By Kathleen Schenck
September 13, 2019
I have tinkered and tweaked, toiled and tried to create a gazpacho recipe people actually want to eat. This is far from the salsa-as-soup one often finds on summer menus. This is a creamy, emulsified version served best with homemade garlic croutons on top, or the micro greens as pictured above, if that’s something you are into. The better your tomatoes and olive oil, the better the dish.
Yield: 4 servings
Time: 15 minutes, including garnishing and making it all look pretty
- About 2 pounds ripe red, orange and/or yellow tomatoes, cored and cut in half or quarters
- 1 poblano, cubanelle or anaheim pepper. If you and yours enjoy a little heat, add a smaller mild pepper (though anaheims can sometimes pack a punch–try before adding) from the above list plus a red jalapeño, cored, seeded
- 1 small cucumber, peeled
- 1 shallot, peeled
- 1 clove garlic, peeled
- 2 teaspoons raspberry vinegar, more to taste
- 1 teaspoon good quality Worcestershire sauce
- Salt and freshly ground black pepper to taste
- Squeeze of lemon
- ½ cup extra virgin olive oil, more to taste, plus more for drizzling
- Place the cut tomatoes in a bowl. Sprinkle salt on the cut side of the tomatoes and let sit for a few minutes while you prep the other vegetables.

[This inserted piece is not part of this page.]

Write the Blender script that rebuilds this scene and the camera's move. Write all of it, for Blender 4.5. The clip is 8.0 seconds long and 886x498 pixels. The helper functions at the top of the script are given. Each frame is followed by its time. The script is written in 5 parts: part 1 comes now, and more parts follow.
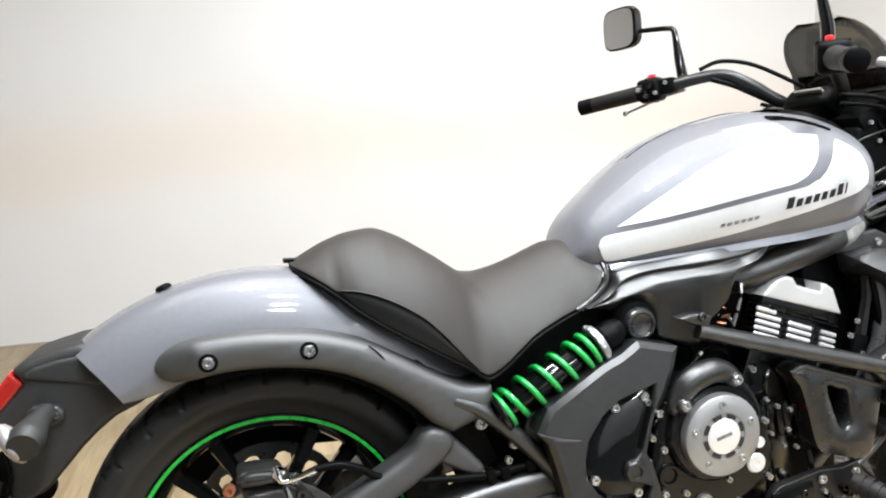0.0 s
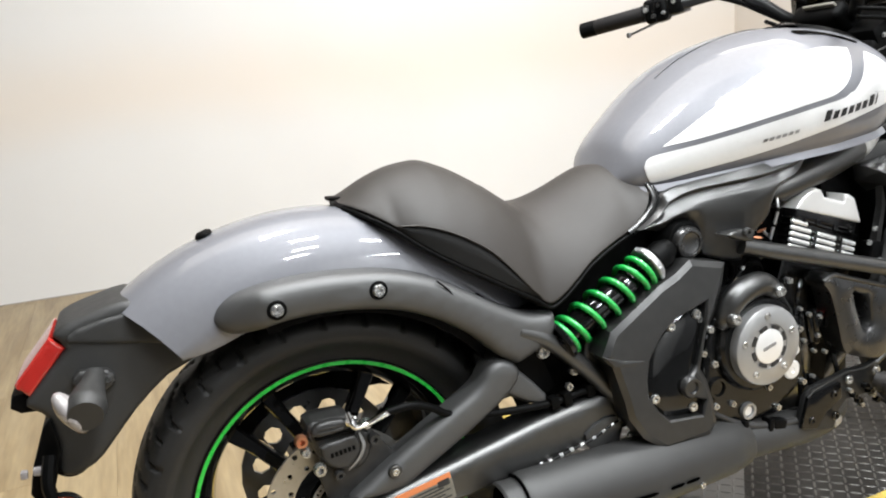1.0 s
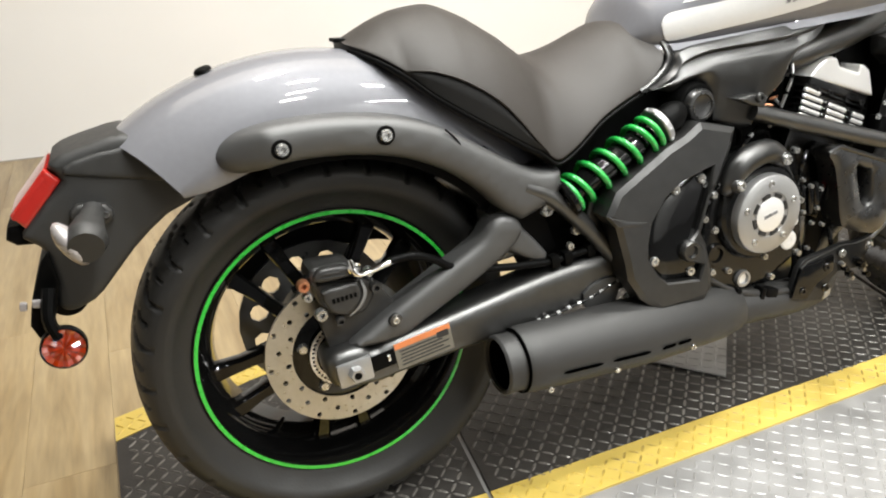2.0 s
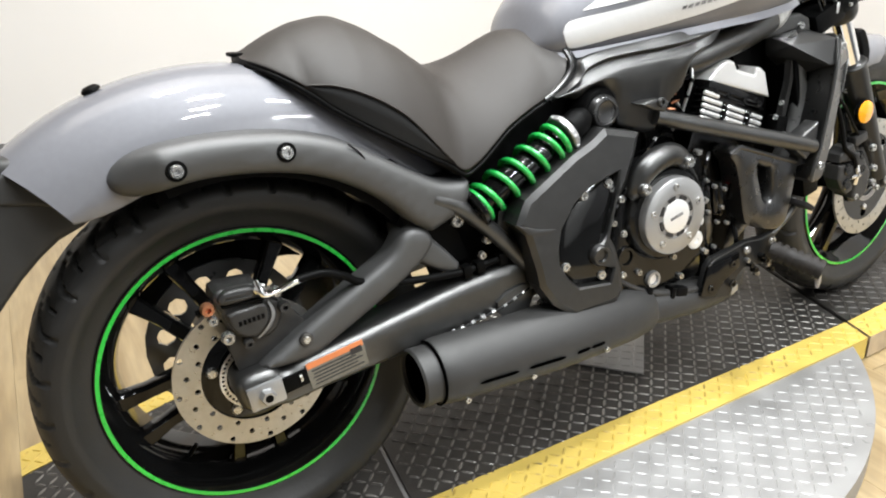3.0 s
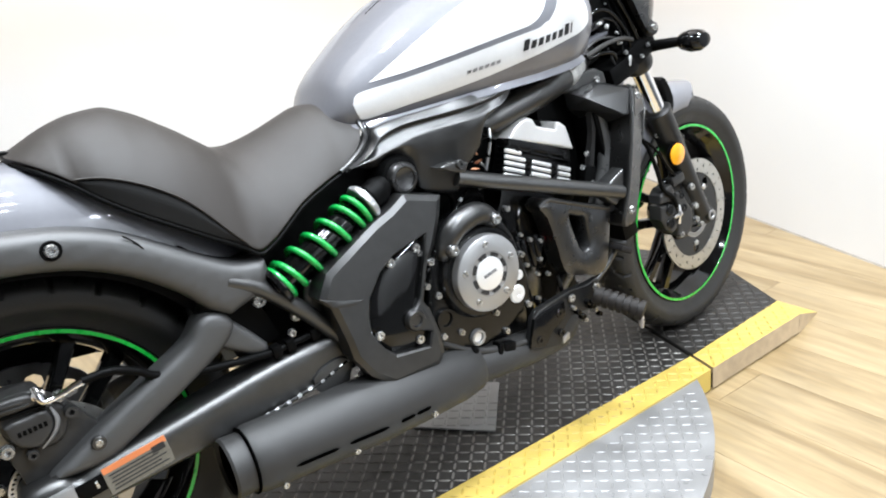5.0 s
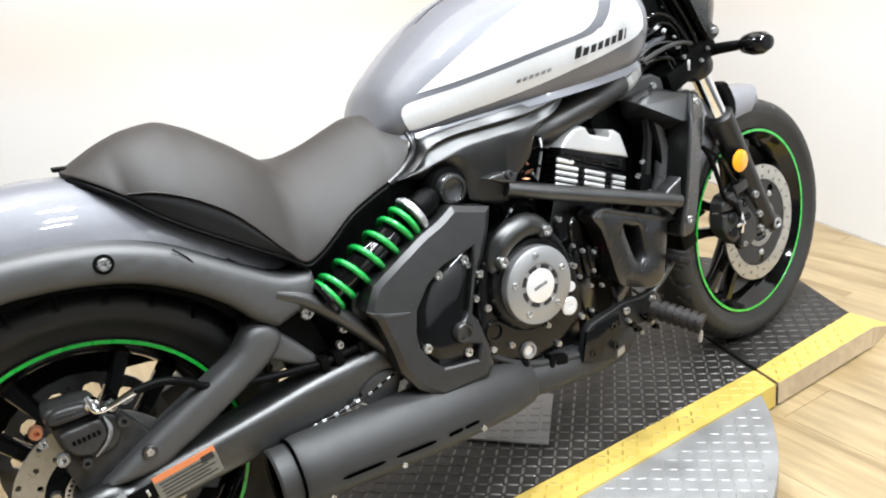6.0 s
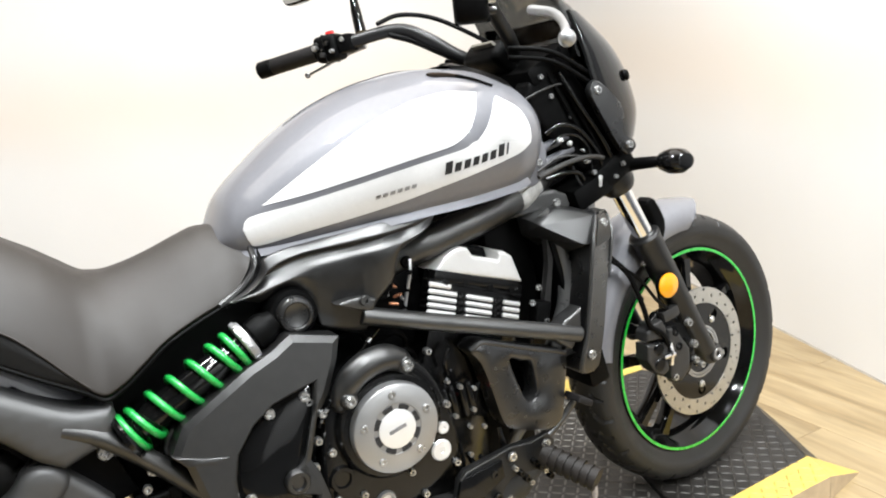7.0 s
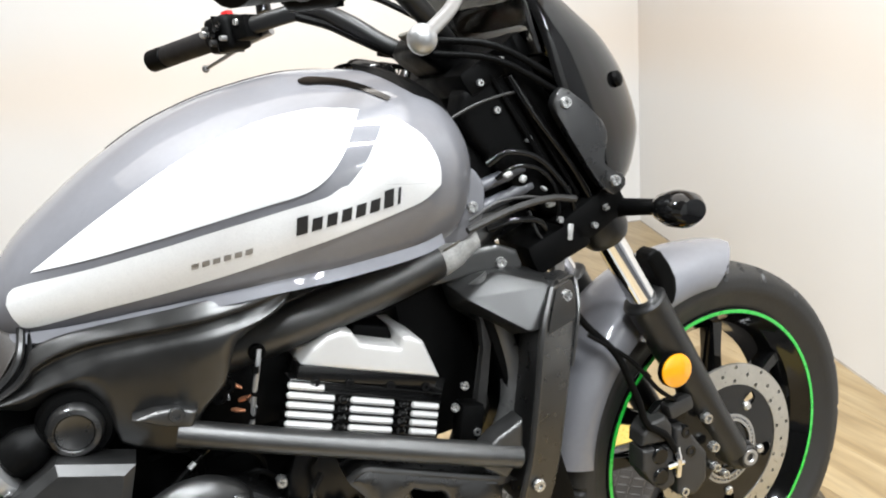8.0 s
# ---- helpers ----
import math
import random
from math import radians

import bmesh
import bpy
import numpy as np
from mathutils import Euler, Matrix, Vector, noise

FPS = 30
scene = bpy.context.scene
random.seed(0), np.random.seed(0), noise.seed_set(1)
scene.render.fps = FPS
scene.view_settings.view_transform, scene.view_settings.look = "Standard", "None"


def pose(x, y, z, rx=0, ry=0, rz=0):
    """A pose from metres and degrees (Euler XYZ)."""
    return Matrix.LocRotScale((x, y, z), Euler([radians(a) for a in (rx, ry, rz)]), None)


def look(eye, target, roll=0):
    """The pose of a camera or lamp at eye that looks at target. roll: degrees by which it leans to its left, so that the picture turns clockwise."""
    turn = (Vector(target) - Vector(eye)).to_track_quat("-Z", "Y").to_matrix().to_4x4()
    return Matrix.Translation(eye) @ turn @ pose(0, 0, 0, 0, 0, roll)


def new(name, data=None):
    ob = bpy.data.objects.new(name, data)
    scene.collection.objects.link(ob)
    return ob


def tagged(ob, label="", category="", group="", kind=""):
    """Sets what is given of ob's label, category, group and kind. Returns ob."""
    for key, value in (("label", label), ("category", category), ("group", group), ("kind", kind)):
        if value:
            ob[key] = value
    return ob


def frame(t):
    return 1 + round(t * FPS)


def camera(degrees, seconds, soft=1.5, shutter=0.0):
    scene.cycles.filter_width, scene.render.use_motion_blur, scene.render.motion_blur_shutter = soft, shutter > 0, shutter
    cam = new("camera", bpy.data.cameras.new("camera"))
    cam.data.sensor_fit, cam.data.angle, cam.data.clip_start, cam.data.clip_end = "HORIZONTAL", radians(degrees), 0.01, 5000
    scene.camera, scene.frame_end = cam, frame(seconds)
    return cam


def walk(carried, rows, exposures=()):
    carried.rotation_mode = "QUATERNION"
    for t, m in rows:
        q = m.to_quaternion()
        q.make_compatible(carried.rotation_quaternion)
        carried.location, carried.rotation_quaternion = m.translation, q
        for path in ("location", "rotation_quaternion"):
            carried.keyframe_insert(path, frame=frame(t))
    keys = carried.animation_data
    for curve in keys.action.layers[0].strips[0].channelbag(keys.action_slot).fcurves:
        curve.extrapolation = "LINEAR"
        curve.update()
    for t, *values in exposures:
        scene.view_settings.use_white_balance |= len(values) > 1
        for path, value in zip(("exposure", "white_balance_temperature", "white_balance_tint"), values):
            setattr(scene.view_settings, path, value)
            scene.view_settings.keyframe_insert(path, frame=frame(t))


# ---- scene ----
from mathutils.geometry import delaunay_2d_cdt

cam = camera(59.4, 8.0, soft=2.0)
PATH = [
    (0, (0.0122, -1.3075, 1.0328), (0.4884, 0.6015, 0.6734), -3.72),
    (0.2, (-0.0514, -1.2580, 1.0421), (0.6312, 0.5844, 0.6688), -4.70),
    (0.5, (-0.1607, -1.2137, 1.0467), (0.5882, 0.6087, 0.7032), -6.22),
    (0.8, (-0.2076, -1.2014, 1.0360), (0.5172, 0.6135, 0.6110), -5.78),
    (1, (-0.2218, -1.1846, 1.0256), (0.4837, 0.6117, 0.5004), -5.33),
    (1.2, (-0.2339, -1.1812, 1.0044), (0.4339, 0.5981, 0.3814), -4.84),
    (1.5, (-0.2570, -1.1633, 0.9878), (0.3964, 0.5546, 0.1991), -3.18),
    (1.6, (-0.2558, -1.1650, 0.9981), (0.3785, 0.5398, 0.1665), -2.92),
    (1.7, (-0.2699, -1.1605, 0.9692), (0.3804, 0.5442, 0.1499), -2.81),
    (2.8, (-0.2243, -1.1764, 0.9654), (0.5832, 0.4741, 0.1756), -3.35),
    (3, (-0.2188, -1.1615, 0.9814), (0.6333, 0.4567, 0.1718), -2.87),
    (3.5, (-0.1706, -1.1823, 0.9944), (0.7764, 0.4155, 0.2525), -5.09),
    (4, (-0.1096, -1.2101, 0.9938), (0.9642, 0.3117, 0.2650), -4.65),
    (4.2, (-0.0922, -1.2160, 0.9844), (1.0005, 0.2872, 0.2454), -5.17),
    (5.3, (-0.0414, -1.2614, 0.9782), (0.9742, 0.3297, 0.3170), -6.31),
    (5.5, (-0.0468, -1.2481, 0.9940), (0.9305, 0.3624, 0.3223), -6.22),
    (6, (-0.0108, -1.2536, 0.9854), (0.9111, 0.3970, 0.3331), -7.66),
    (6.2, (0.0513, -1.2717, 0.9791), (0.9771, 0.3912, 0.3646), -9.07),
    (6.5, (0.1559, -1.3136, 1.0015), (1.0936, 0.3799, 0.4987), -5.13),
    (7, (0.3343, -1.2413, 0.9986), (1.2252, 0.4858, 0.5260), -5.16),
    (7.2, (0.4265, -1.1639, 1.0038), (1.3086, 0.5650, 0.5214), -5.13),
    (7.5, (0.5466, -1.0532, 1.0302), (1.3529, 0.7009, 0.5077), -6.02),
    (8, (0.7624, -0.9726, 1.0129), (1.4255, 0.8383, 0.4830), -4.66),
]
LIGHTING = [(0, 0, 6500, 10), (0.5, 0, 6500, 10), (1.0, -0.1, 6680, 10), (1.5, -0.06, 7150, 10), (3.0, -0.02, 6750, 10), (3.5, 0.02, 6400, 10), (4.1, 0.03, 6250, 10), (5.4, 0, 6300, 10), (6.0, 0, 6450, 10), (6.5, -0.02, 6600, 10), (7.2, -0.03, 6700, 10), (8.0, -0.1, 6600, 10)]
walk(cam, [(t, look(eye, target, roll)) for t, eye, target, roll in PATH], LIGHTING)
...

- Combine salted tomatoes and their juice, pepper, black pepper, cucumber, onion and garlic in a blender or, if using a hand blender, in a deep-sided bowl. Blend at high speed until smooth, about 2 minutes.
- With the motor running, add the vinegar and Worcestershire. Slowly drizzle in the olive oil. The mixture will turn coral pink and become smooth and emulsified, like a salad dressing. If it still seems watery, drizzle in more olive oil until creamy.
- Place in container with tight-fitting lid and into the fridge for about an hour. Serve in bowls with a squeeze of lemon on top, croutons, micro greens, or simply chopped green onion.
Can be refrigerated in container with tight-fitting lid, but it is best the day it is made. Something happens to the tomato skins after a day or two. They curl and become less appetizing texture-wise. Some recipes call for straining the gazpacho, but that to me loses much of the flavor and nutrients. Let me know how it goes. Enjoy!